A human being has five senses. Taste, smell, touch, hearing and sight. These senses are essential for survival that is the ultimate goal and result of evolution. Lately, though, my senses have been making it difficult for me to survive.
I have been trying very hard to avoid graphic videos of violence on my newsfeed on social media. I have been keeping the television at home switched off. I have avoided checking international news. I know if I do, the news of violence against children in Syria will wreak havoc on my senses that will make it difficult for me to survive.
Normally, when I write or speak about issues, I try to pick issues that are closer to home; things I have more control over. Here I make an exception.

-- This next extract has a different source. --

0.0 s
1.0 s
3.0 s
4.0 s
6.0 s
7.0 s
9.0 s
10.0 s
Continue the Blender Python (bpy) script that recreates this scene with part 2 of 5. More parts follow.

According to the BBC, some 393,000 people are trapped in the enclave near Damascus, which has been besieged by the government since 2013. Medics say more than 500 people have been killed since the government intensified its bombardment days ago in an attempt to retake the enclave. Many of them are children. Despite a ceasefire brokered by Russia, various media reports have emerged citing continued violence and killing. The seven-year war has reached new heights in causing carnage as Russian and Syrian warplanes have relentlessly bombed rebel-held enclaves in Syria's Eastern Ghouta.
As if the crisis itself isn't ugly or brutal enough, media reports have emerged on how women in Syria are being sexually exploited by men delivering aid on behalf of the UN. And even though the bombardment of information is new, the situation has existed for years. The system as it currently stands has chosen for women's bodies to be sacrificed. It is important to highlight that those who are exploiting women for sexual favours in return for aid are local Syrian men.
Credible reports of sexual exploitation and abuse going on during cross-border aid delivery have surfaced previously, specifically in meeting with the UN conducted in July 2015 (James Landale & Vinnie O'Dowd, BBC News, 2018) and regardless, no significant steps were taken. Charity employees were cited on the BBC report saying the exploitation is so widespread that there is now a prevailing assumption that women had offered their bodies in exchange for the aid, leading to some women refusing to go to distribution centres. As Danielle Spencer, a humanitarian adviser working for a charity, puts it, "Somewhere there has been a decision made that it is OK for women's bodies to continue to be used, abused, violated in order for aid to be delivered for a larger group of people."
According to an Al Jazeera report, since February 18, Russian-backed government warplanes intensified their bombardment of Eastern Ghouta, killing at least 770 people to date. The war monitor has dubbed the offensive as the "bloodiest" the country has seen in its six years of conflict. Health officials in the besieged Damascus suburb had accused the Syrian government forces of using chlorine gas in their latest aerial bombardment campaign. An independent journalist was quoted on the report citing that 3,000 families were internally displaced as they had come to seek refuge in Mesraba from nearby villages in the enclave.
The five senses that make survival possible produce certain emotions. Anger, fear, grief, these are all human emotions. Each emotion has a function. Fear serves as a warning of potential danger. Grief, and in turn tears, lead to vision handicapped by tears to show appeasement and gain sympathy. Joy causes us to relax in our environment, accept the absence of danger.
A crisis of this magnitude warrants an emotional response. So feelings of helplessness, anger are likely to crop up during these times. And as healthy, emotionally sound human beings, it is required of us that we process them. That would warrant some level of critical thinking.
I admit I don't have a fool-proof guide to managing anger or pain. Sometimes, I write to channel out feelings of frustration in an attempt to remember that the pen is mightier than the sword, that words have power, and that my words are what I have power over. And sometimes when anger churns in my stomach and my blood boils at injustice, I try to breathe and engage the logical side of my mind.
But as I scroll through news and more news I wonder, is this what jerks our senses alive? Does death need to be magnified and glorified for people to feel? Do we need the sounds of bombing, the pictures of severed limbs, the videos of people crying over the deaths of their children to awaken the humanity in us? To awaken us from apathy?
After much struggle, I have succeeded in developing a method to determine what an appropriate response should be for a crisis of this magnitude. I now ask myself, do I have any control over this? If the response is yes, I do what I can. If not, I ask myself what I have control over and act accordingly.
I have also noticed a tendency among people to react more to things that they don't have much control over. For example, it is somehow easier for us to sympathise with women who are being sexually victimised in Syria than Marma girls who are raped not too far away from us. It is not a question of which of the two situations is more gruesome. It is a question of why we respond to some things more than others. And I wonder if we respond specifically to things we have little control over because it enables us the luxury of sitting idle? Or if we find it easy to sympathise with people who we believe are more like us? How do we determine who is more like us and who is less like us?
There is no appropriate response to anger and pain. Each of us have our own way of processing emotions. But I think it might do us some good to reflect what it is that is causing us to react or respond the way we are. Once we reflect, we can begin to process.
Perhaps, then, we could have a world that doesn't necessitate the senses to be jerked so violently alive.
Shagufe Hossain is the founder of Leaping Boundaries and a columnist at The Daily Star.